DESCRIPTION OF THE TASK: Do not include the pictures; repeat the rest of the data exactly.
◇ ◇ ◇ ◇ ◇ ◇ ◇
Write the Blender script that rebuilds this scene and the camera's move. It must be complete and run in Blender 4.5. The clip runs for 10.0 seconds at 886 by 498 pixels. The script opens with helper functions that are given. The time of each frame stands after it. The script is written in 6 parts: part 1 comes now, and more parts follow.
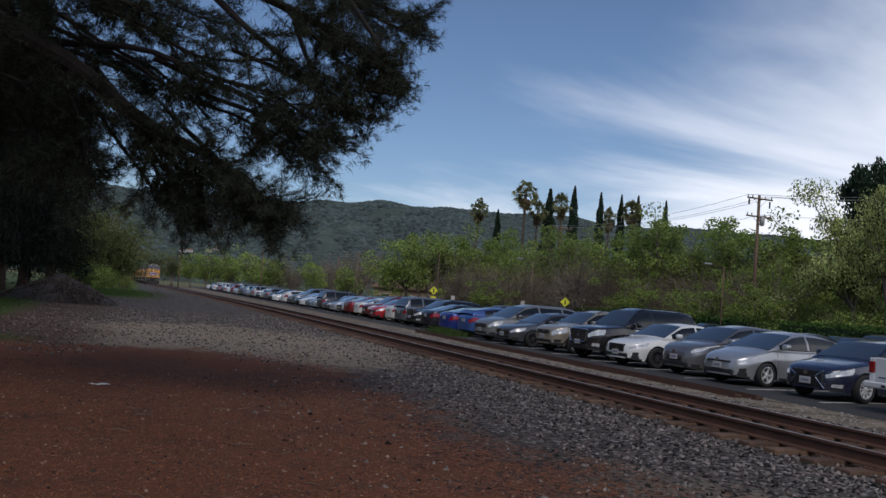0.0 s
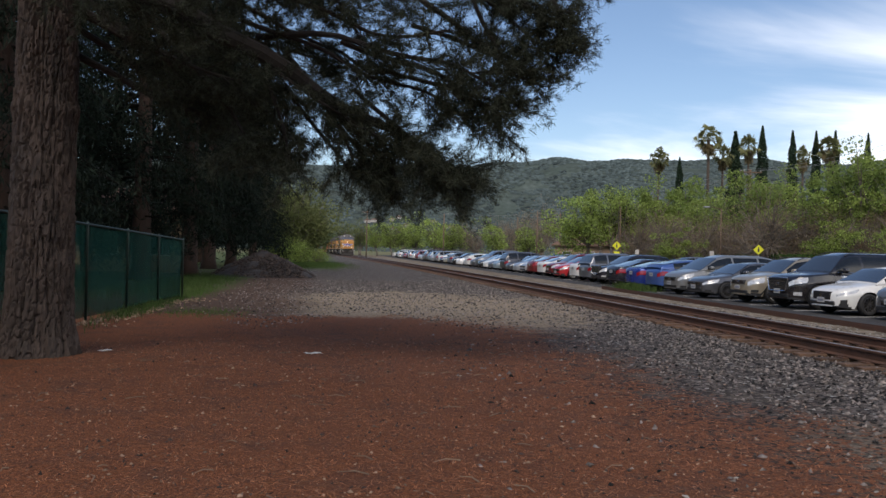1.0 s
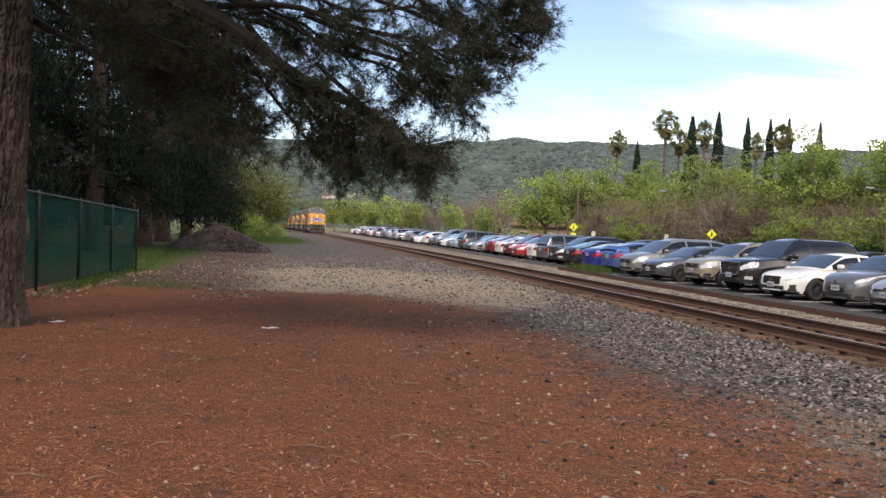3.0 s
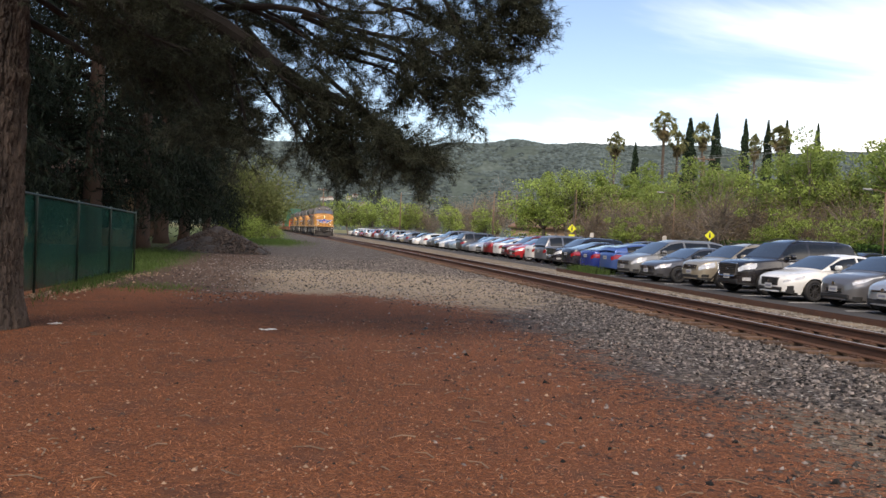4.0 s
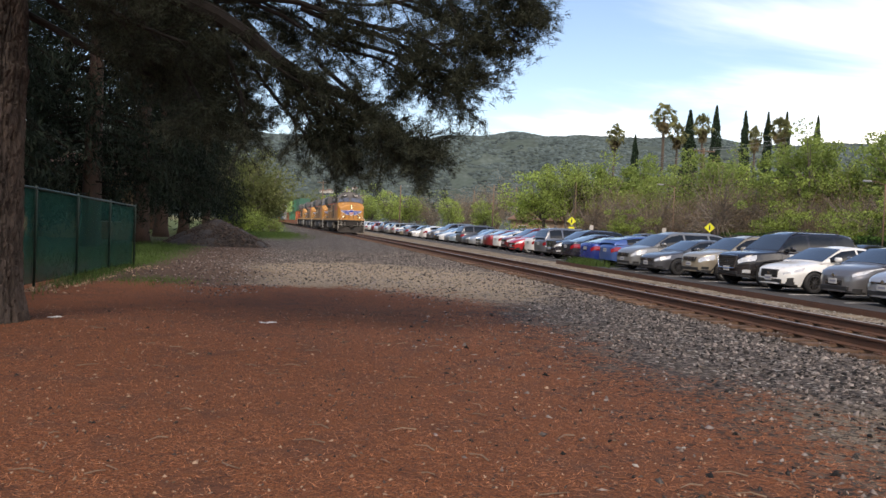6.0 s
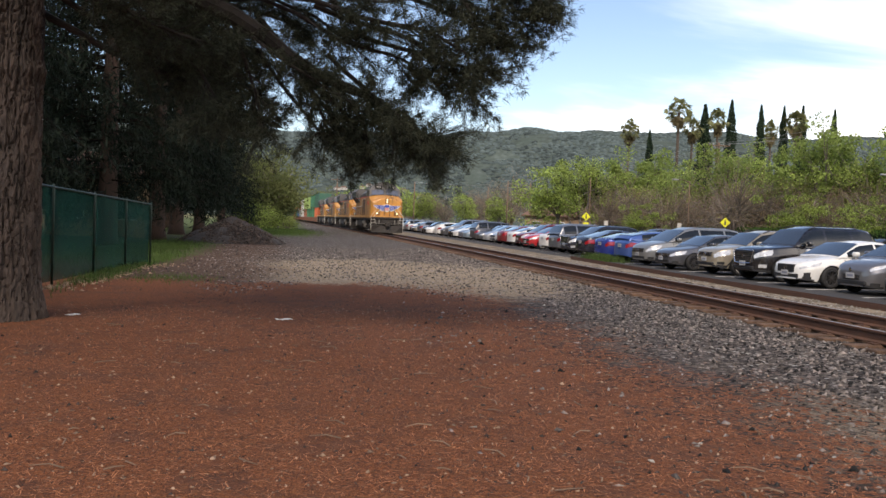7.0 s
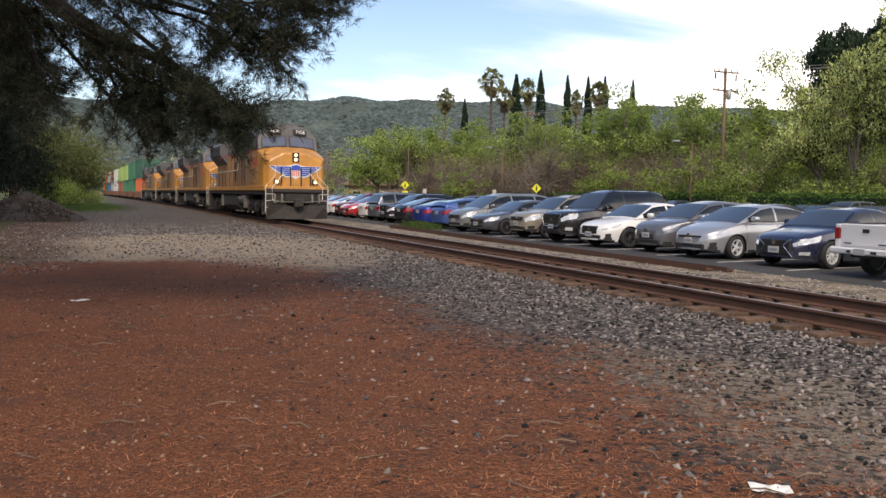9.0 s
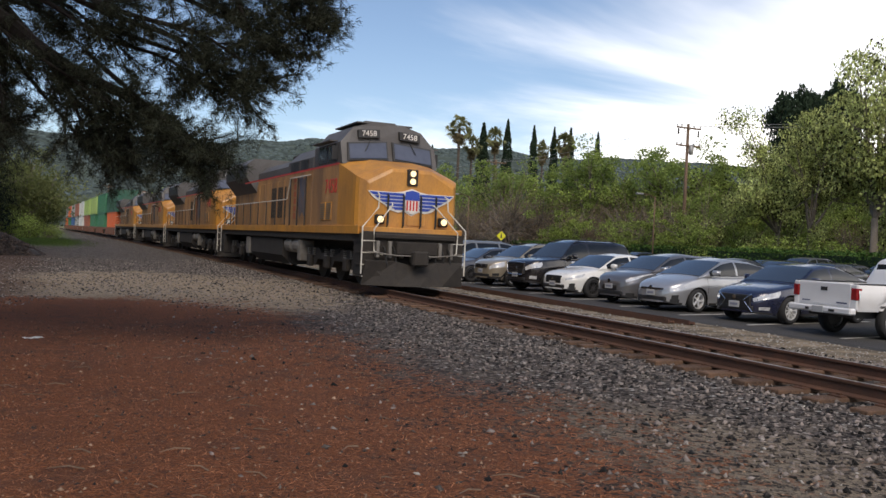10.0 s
◇ ◇ ◇ ◇ ◇ ◇ ◇
ANSWER TO THE PROBLEM:
Write the Blender script that rebuilds this scene and the camera's move. It must be complete and run in Blender 4.5. The clip runs for 10.0 seconds at 886 by 498 pixels. The script opens with helper functions that are given. The time of each frame stands after it. The script is written in 6 parts: part 1 comes now, and more parts follow.
0.0 s
1.0 s
3.0 s
4.0 s
6.0 s
7.0 s
9.0 s
10.0 s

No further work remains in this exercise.